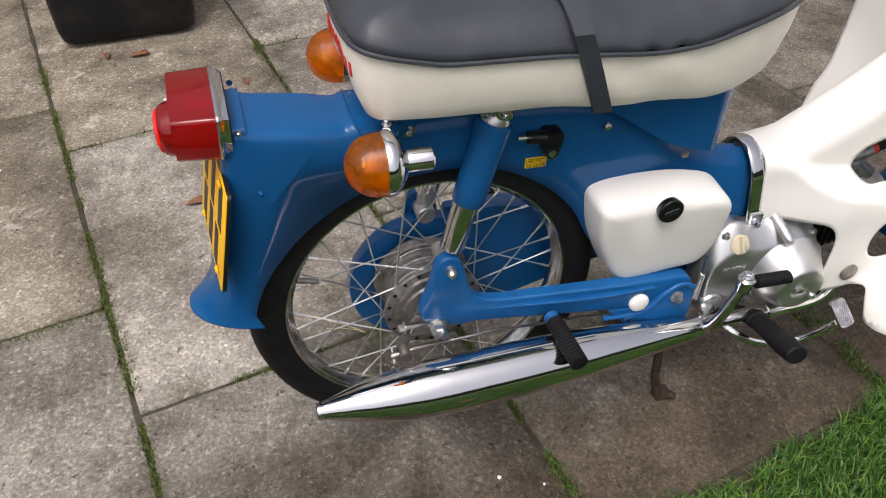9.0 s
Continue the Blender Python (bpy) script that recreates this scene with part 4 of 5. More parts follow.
# ---- indicators
for s in (1, -1):
    c = Vector((-0.084, 0.122, 0.637)) if s > 0 else Vector((-0.084, -0.129, 0.634))
    ind = part("indicator", lathe([(-0.006, 0.0362), (-0.003, 0.0376), (0.003, 0.0376), (0.007, 0.0356), (0.013, 0.0281), (0.019, 0.0194), (0.021, 0.0151)], c, (1, 0, 0), 36, caps=False), CHROME, bike, "round indicator with chrome body and amber lens")
    lens = [(0.002, 0.0340), (0.004, 0.0356)]
    for k in range(72):
        t = k / 71
        lens.append((0.005 + 0.0436 * t, 0.0356 * math.sqrt(max(0.0, 1 - t ** 2.4)) + 0.00022 * math.cos(k * math.pi / 2) * (t < 0.93) + 0.0004))
    part("lens", lathe(lens, c, (-1, 0, 0), 44, caps=False), AMBER, ind, "ribbed amber plastic lens", sharp=60)
    part("reflector", lathe([(0.0020, 0.0340), (-0.006, 0.0281), (-0.012, 0.0184), (-0.015, 0.0065), (-0.0152, 0.0011)], c, (-1, 0, 0), 28, caps=False), CHROME, ind)
    part("bulb", lathe([(0.003, 0.0065), (0.014, 0.0097), (0.022, 0.0076), (0.026, 0.0011)], c, (-1, 0, 0), 16), WHITE, ind)
    part("stub", tube([c + Vector((0.018, 0, 0)), c + Vector((0.020, 0, 0)), c + Vector((0.050, 0, 0)), c + Vector((0.052, 0, 0))], [0.0120, 0.0132, 0.0132, 0.0115], 24), CHROME, ind)
    bm = bmesh.new()
    add_tube(bm, [c + Vector((0.004, -s * 0.024, 0.024)), c + Vector((0.010, -s * 0.040, 0.012))], [0.0062, 0.0062], 12)
    part("clamp", bm, CHROME_DULL, ind)
    bolt(ind, c + Vector((0.006, -s * 0.030, 0.030)), (0, 0, 1), 0.0038, 0.006, "clamp_nut", CHROME_DULL)
    part("stalk", tube([c + Vector((0.010, -s * 0.034, 0.012)), (-0.060, s * 0.060, 0.640), (-0.055, s * 0.046, 0.636)], [0.0085, 0.0090, 0.0100], 16), BLUE, ind, "blue painted stalk")
    part("stalk_flange", lathe([(-0.004, 0.024), (0.001, 0.025), (0.005, 0.022), (0.006, 0.012)], (-0.055, s * 0.048, 0.630), (0, s, 0), 28), BLUE, ind)
    bolt(bike, (-0.040, s * 0.0520, 0.622), (0, s, 0), 0.0055, 0.007, "bolt", CHROME, dome=True)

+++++

▶ **What you need to do**
Go through the data and gather every line that holds "with".

▶ **Response to this task**
Continue the Blender Python (bpy) script that recreates this scene with part 4 of 5. More parts follow.
    ind = part("indicator", lathe([(-0.006, 0.0362), (-0.003, 0.0376), (0.003, 0.0376), (0.007, 0.0356), (0.013, 0.0281), (0.019, 0.0194), (0.021, 0.0151)], c, (1, 0, 0), 36, caps=False), CHROME, bike, "round indicator with chrome body and amber lens")